Charles J. Cooper, the assistant attorney general in charge of the Office of Legal Counsel, recruited him to become a deputy assistant attorney general.

Mr. Cooper, who has remained friendly with Mr. Alito, said: "The power of his intellect is the most striking thing about him. I'd imagine there are about six lawyers in the country who are John Roberts's equal, and Sam is one of them."

Mr. Cooper said the Office of Legal Counsel was a "pressure cooker" in those days, handling the fallout from the Iran-Contra affair, among other issues. "But I never saw him lose his temper or raise his voice," he said.

In 1987, Mr. Alito returned to New Jersey as United States attorney, where in three years he handled cases involving organized crime, child pornography and even terrorism, in a case against a member of the Japanese Red Army who was sentenced to 30 years in prison for plotting to bomb a Navy recruiting center.

While in that job, Mr. Alito met and married the librarian in the United States attorney's office, Martha-Ann Bomgardner. They have a son, Phillip, now in college, and a daughter, Laura, in high school.

Since the first President Bush appointed him to the Third Circuit in 1990, Judge Alito's unaffected, low-key style has remained unchanged. Katherine Huang, a Los Angeles lawyer who was a law clerk to Judge Alito in 2000, said: "He's just a regular, approachable guy. He's a truly gentle sort."

Former clerks say Judge Alito would sometimes don baseball pants before rushing out the door to coach his son's Essex County Little League team. "He didn't care who saw him dressed that way," said Mr. Lombardi, the former clerk, now a law professor at the University of Washington.

Another former clerk, Jeffrey N. Wasserstein, once went to watch Judge Alito coach a game. "He had just the right temperament as a Little League coach," Mr. Wasserstein said, "enthusiastic in the right way and very gentle in his teaching. Much like he was with his young law clerks."

Friends say that Judge Alito, a lifelong Phillies fan, once used the court's spring recess to attend the team's fantasy camp at spring training, where fans can play a little baseball with the pros.

"I got a report," said Judge Edward R. Becker, a veteran judge on the Third Circuit. "Good field, no hit. He played second base."

Judge Alito owns the newest, most impressive house on a modest block in West Caldwell, N.J. It sits atop a hill and stands out from the surrounding jumble of ranch-style homes with brick faces.

A neighbor, Frederick J. Urban, said he occasionally ran into Judge Alito jogging in a nearby park. But he said he more often saw Mrs. Alito walking the family dog, a springer spaniel named Zeus.

The family attends mass at Our Lady of the Blessed Sacrament several miles away in Roseland, and Mrs. Alito teaches religious education classes there.

The Alitos' largest social circle may be the other parents of their daughter's swimming teammates. Laura Alito, a senior at James Caldwell High School, is team captain and holds the school record in 100-meter butterfly.

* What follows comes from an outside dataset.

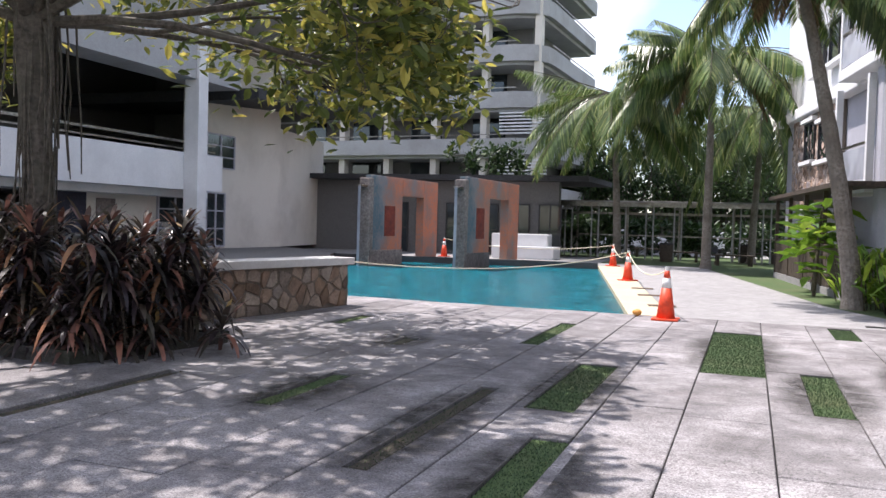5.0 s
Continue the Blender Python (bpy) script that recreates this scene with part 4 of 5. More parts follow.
# wall painted dark in place of the shade under the trees
structure("wall_yard", box(-30, 66, -0.6, 20, 66.4, 2.6), M["dark_shade_plaster"], "boundary wall behind the car yard, darkened for the shade under trees", "wall")
structure("road", box(-30, 52.0, -0.59, 4, 65.9, -0.01), M["path"], "grey car yard", "road")
fx0, fy0, fx1, fy1 = -0.75, 32.5, 0.45, 23.4
fl = math.hypot(fx1 - fx0, fy1 - fy0)
fence = thing("timber_fence", face_at(fx0, fy0, 0, math.degrees(math.atan2(fy1 - fy0, fx1 - fx0))), "dark timber slat fence round a ground-floor yard", "fence")
part("kerb", box(0, -0.1, -0.1, fl, 0.05, 0.16), M["path"], fence)
for i in range(5):
    part("post", box(fl * i / 4 - 0.05, -0.06, 0, fl * i / 4 + 0.05, 0.04, 2.55), M["wood_dark"], fence)
for i in range(34):
    part("slat", box(fl * i / 34 + 0.012, -0.015, 0.18, fl * (i + 1) / 34 - 0.012, 0.015, 1.15), M["wood_dark"], fence)
part("top_rail", box(0, -0.03, 1.15, fl, 0.03, 1.22), M["wood_dark"], fence)
part("roof", box(-0.3, -3.4, 2.55, fl + 0.2, 0.25, 2.66), M["wood_dark"], fence, "dark thin pergola roof")


# ---- pool arches ----
def arch(x, y, yaw, length, label):
    ob = thing("pool_arch", pose(x, y, -0.3, 0, 0, yaw), label, "sculpture wall", "painted arches in the pool")
    h, t = 3.42, 0.34
    seg = ((0.0, 2.1, 0.0, h), (2.1, length - 1.2, 2.75, h), (length - 1.2, length, 0.0, h))
    for a, b, z0, z1 in seg:
        part("mural_wall" if z0 == 0 else "lintel", box(-t / 2, a, z0, t / 2, b, z1, bevel=0.03), M["mural"], ob)
    part("end_pier", box(-t / 2 - 0.06, -0.3, 0.0, t / 2 + 0.03, 0.0, h - 0.12, bevel=0.04), M["mural_base"], ob, "rough dark end pier with a water spout")
    part("niche", box(t / 2 - 0.02, 0.8, 1.25, t / 2 + 0.012, 1.55, 2.35), M["niche"], ob, "dark red recessed niche")
    part("plinth", box(-t / 2 - 0.03, -0.2, 0.0, t / 2 + 0.03, 2.12, 0.75, bevel=0.02), M["mural_base"], ob)
    part("spout", box(-0.12, -0.66, h - 0.45, 0.12, -0.28, h - 0.38, bevel=0.02), M["steel"], ob)
    part("falling_water", box(-0.05, -0.66, 0.2, 0.05, -0.652, h - 0.4), M["panel_glass"], ob)
    return ob


arch(-14.25, 29.2, -6, 5.0, "tall arch painted orange and slate blue, streaked with wear")
arch(-10.95, 29.9, -4, 5.3, "tall arch painted orange and slate blue, streaked with wear")


# ---- traffic cones, tape, pebbles ----
def cone():
    ob = thing("traffic_cone", pose(-2.8, 16.75, 0), "orange plastic traffic cone with a white band", "traffic cone", "cones along the pool")
    part("base", box(-0.21, -0.21, 0, 0.21, 0.21, 0.035, bevel=0.012), M["cone"], ob)
    for nm, z0, z1, mt in (("body", 0.035, 0.52, "cone"), ("band", 0.52, 0.68, "white"), ("tip", 0.68, 0.8, "cone")):
        bm = bmesh.new()
        rr = lambda z: 0.155 - (z / 0.8) * 0.115
        tube(bm, [(0, 0, z0), (0, 0, z1)], [rr(z0), rr(z1)], 24)
        part(nm, bm, M[mt], ob, "", True)
    bm = bmesh.new()
    tube(bm, [(0, 0, 0.8), (0, 0, 0.86)], [0.035, 0.03], 14)
    part("top_ring", bm, M["white"], ob)
    return ob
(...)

Whatever his fate in the nomination process, Judge Alito has already achieved an unusual kind of renown at the T. M. Ward coffee shop near the federal courthouse in Newark, where a popular blend is called "Bold Justice - the Judge Alito blend."

The owner, Jeffrey Sommer, described the blend of Java, New Guinea and other coffees as "strong in the cup with some sweetness and a winey aftertaste." Mr. Sommer said the judge stops by for a cup most days, and sales "really took off" in recent months.

"Customers usually just say, 'Give me an Alito,' " Mr. Sommer said.